The RF model is more promising than other machine learning approaches for the accurate estimation and prediction of soil PTEs because of its insensitivity to noise features, resistance to overfitting, and unbiased measurement of the error rate (Breiman 2001). RF can also identify the influences and associations of explanatory variables. However, RF algorithms did not clearly describe how the predictions were made, and some studies have considered RF a “black box” algorithm (Taghizadeh-mehrjardi et al. 2016; Hengl et al. 2018; Minasny et al. 2018). In addition, the RF algorithm only accounts for the relationships between the predictors and auxiliary variables by ignoring the influence of neighboring observed data (spatial autocorrelation)(Guo et al. 2015). Hence, no single method has shown better performance than the others for soil PTE studies (Xiang et al. 2020); thus, a combination of different techniques can neutralize their weaknesses.
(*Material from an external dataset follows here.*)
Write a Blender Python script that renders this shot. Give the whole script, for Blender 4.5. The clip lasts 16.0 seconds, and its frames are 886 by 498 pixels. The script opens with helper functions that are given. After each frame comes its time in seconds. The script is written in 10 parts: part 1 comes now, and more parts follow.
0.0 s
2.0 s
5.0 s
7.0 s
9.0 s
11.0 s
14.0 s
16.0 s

A combination of different techniques, hereafter called hybrid methods, refers to combining two conceptually different approaches to model the spatial variation of soil properties (Mirzaee et al. 2016). Previously, hybrid methods were introduced by combining other geostatistical techniques and additional information, such as kriging with external drift and CK with auxiliary variables(Tziachris et al. 2019). Recently, hybrid methods have been increasingly used to model geostatistics trends using machine learning models to enhance the prediction accuracy of interpolation methods (Matinfar et al. 2021).
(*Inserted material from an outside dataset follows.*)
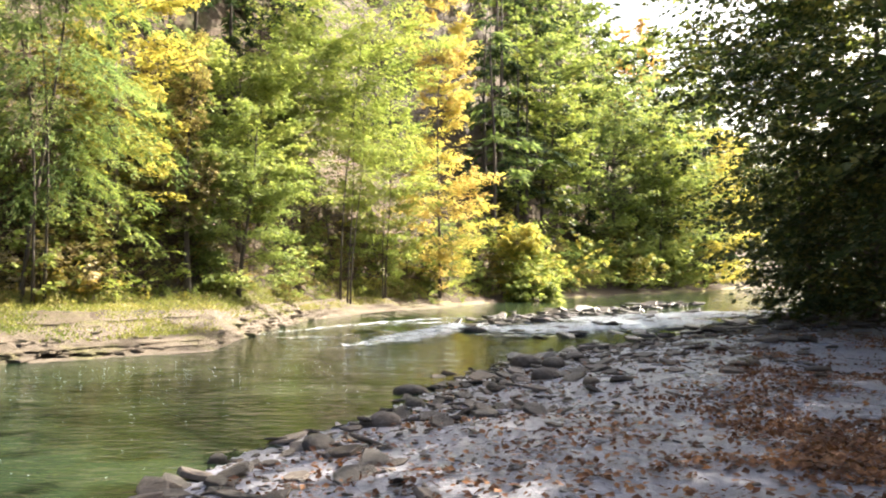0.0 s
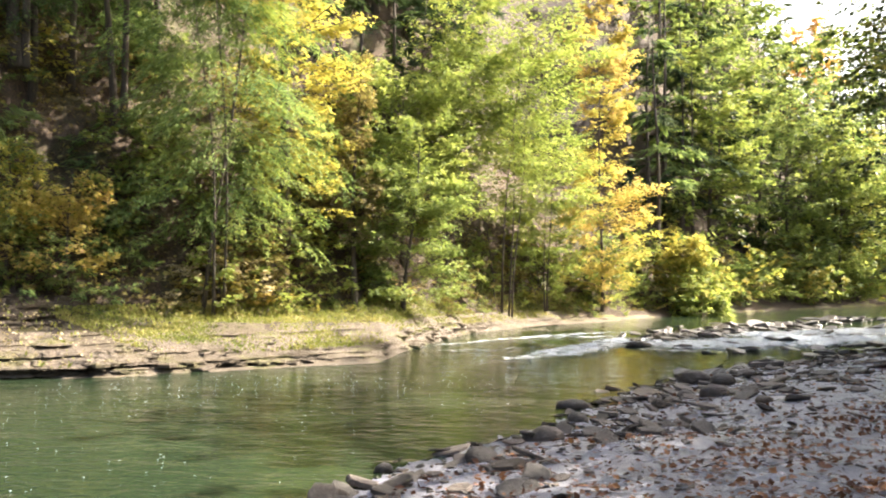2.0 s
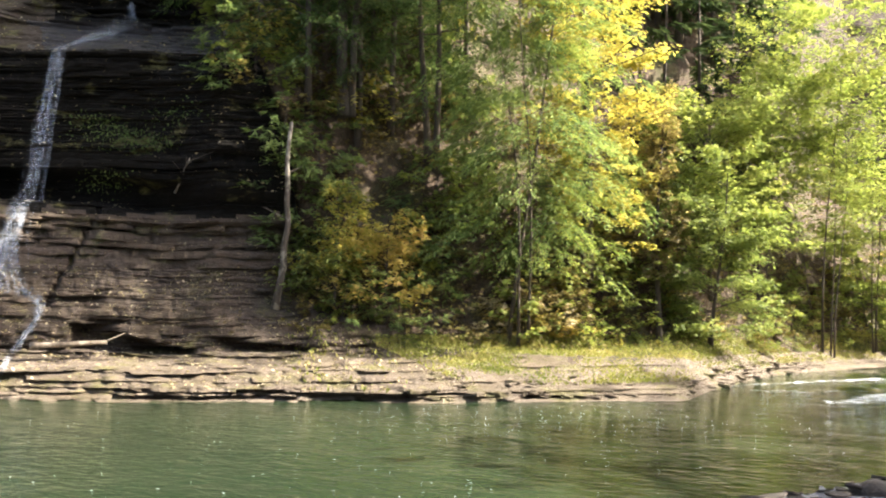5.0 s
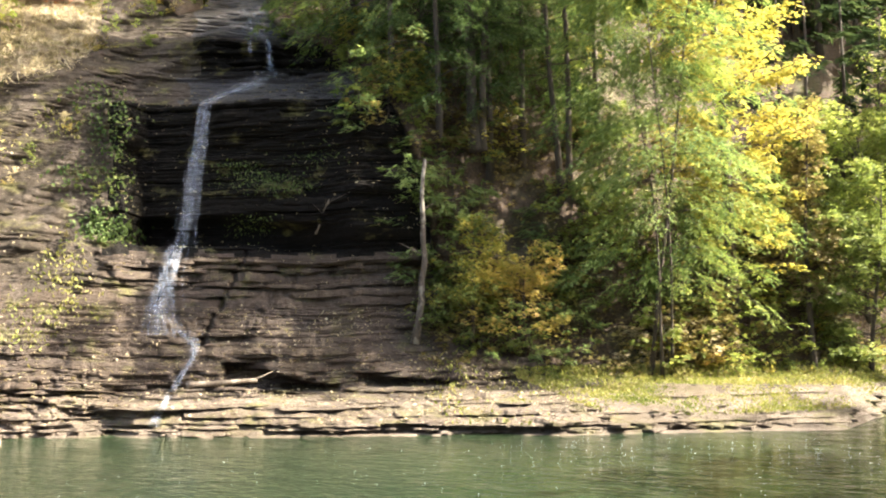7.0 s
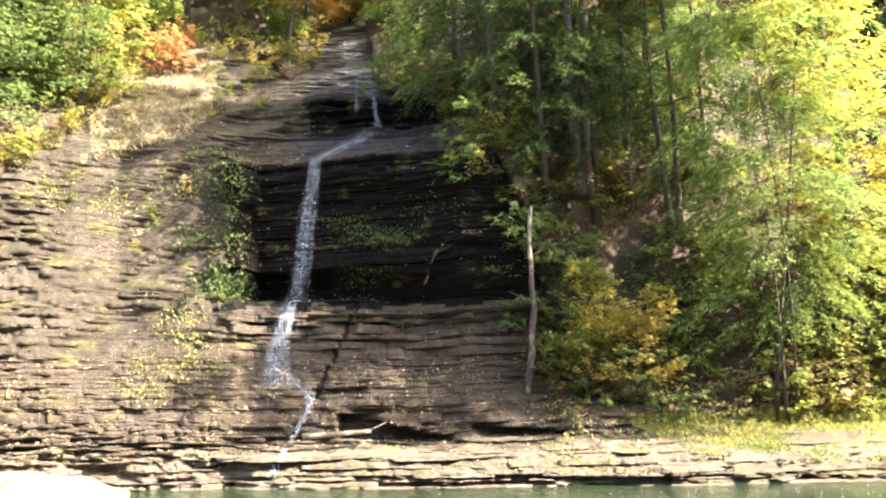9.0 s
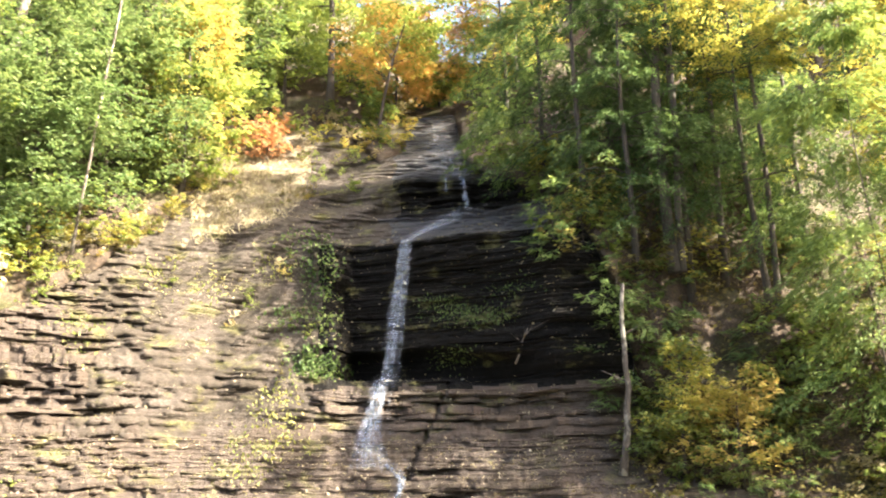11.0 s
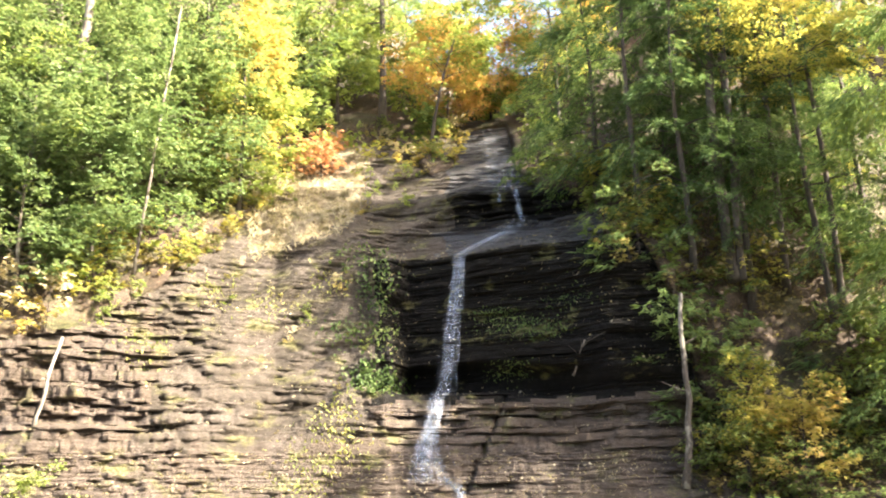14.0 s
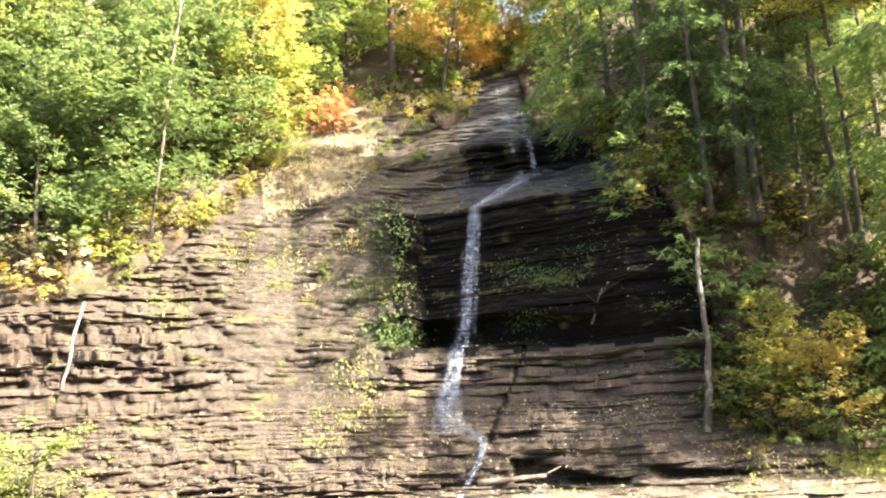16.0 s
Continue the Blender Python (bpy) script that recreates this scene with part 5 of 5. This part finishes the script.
# ---- stones, white water, fallen leaves, grass ----
def slab_mesh(seed, round_=False, tiny=False):
    rng = np.random.default_rng(seed)
    bm = bmesh.new()
    if round_:
        bmesh.ops.create_icosphere(bm, subdivisions=2, radius=0.5)
        for v in bm.verts:
            d = 1 + 0.18 * noise.noise(v.co * 2.2 + Vector((seed, 0, 0)))
            v.co = Vector((v.co.x * d, v.co.y * d * 0.75, v.co.z * d * 0.55))
    else:
        n = 5 if tiny else int(rng.integers(6, 9))
        ang = np.sort(np.linspace(0, 6.283, n, endpoint=False) + rng.uniform(-0.25, 0.25, n))
        rad = rng.uniform(0.38, 0.56, n)
        asp, th = rng.uniform(0.45, 0.8), rng.uniform(0.06, 0.15)
        rings = []
        for zz, sc in ((-0.5, 1.0), (0.5, 0.8)) if tiny else ((-0.5, 0.86), (-0.3, 1.0), (0.3, 0.98), (0.5, 0.86)):
            rings.append([bm.verts.new((math.cos(a) * rr * sc, math.sin(a) * rr * sc * asp, th * zz + rng.normal(0, 0.012))) for a, rr in zip(ang, rad)])
        for lo, hi in zip(rings[:-1], rings[1:]):
            for i in range(n):
                bm.faces.new((lo[i], lo[(i + 1) % n], hi[(i + 1) % n], hi[i]))
        c = bm.verts.new((0, 0, th * 0.52 + rng.normal(0, 0.01)))
        for i in range(n):
            bm.faces.new((rings[-1][i], rings[-1][(i + 1) % n], c))
        bm.faces.new(rings[0][::-1])
    me = bpy.data.meshes.new("stone")
    bm.to_mesh(me)
    bm.free()
    me.materials.append(STONE)
    if round_:
        me.polygons.foreach_set("use_smooth", [True] * len(me.polygons))
    return me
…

Several studies have reported that hybrid models improve prediction accuracy (Dai et al. 2014; Mirzaee et al. 2016; Tziachris et al. 2019; Matinfar et al. 2021). However, few studies have been conducted on the performance of EBKRP over machine-learning approaches (Requia et al. 2019; Mallik et al. 2020). Specifically, no well-documented studies have reported the prediction performance of EBKRP, RF, and the hybrid methods of RF-EBKRP for the spatial prediction of PTEs in the soil. Furthermore, studies on the relationship with covariates using geostatistical techniques and machine learning models have not been conducted entirely worked out (Hengl et al. 2018). It is also critical to identify the key auxiliary variables that directly correlate with their target PTEs to explain the spatial variability of soil PTEs in the prediction process. For example, soil fertility indicators for managing urban green space areas, such as the application of fertilizer, irrigation, herbicides, and pesticides, influence the spatial predictions of PTEs in urban green space soils. Furthermore, topographic factors for designing and improving greenspace landscapes, such as slopes and elevations, play a role in predicting PTEs in greenspace soil. Therefore, the objective of this study was to identify the roles of auxiliary variables for predictive model performance and to compare the prediction capabilities of the EBKRP, RF, and hybrid RF-EBKRP models for estimating the five soil PTEs (Pb, Cu, Zn, Cr, and Pb).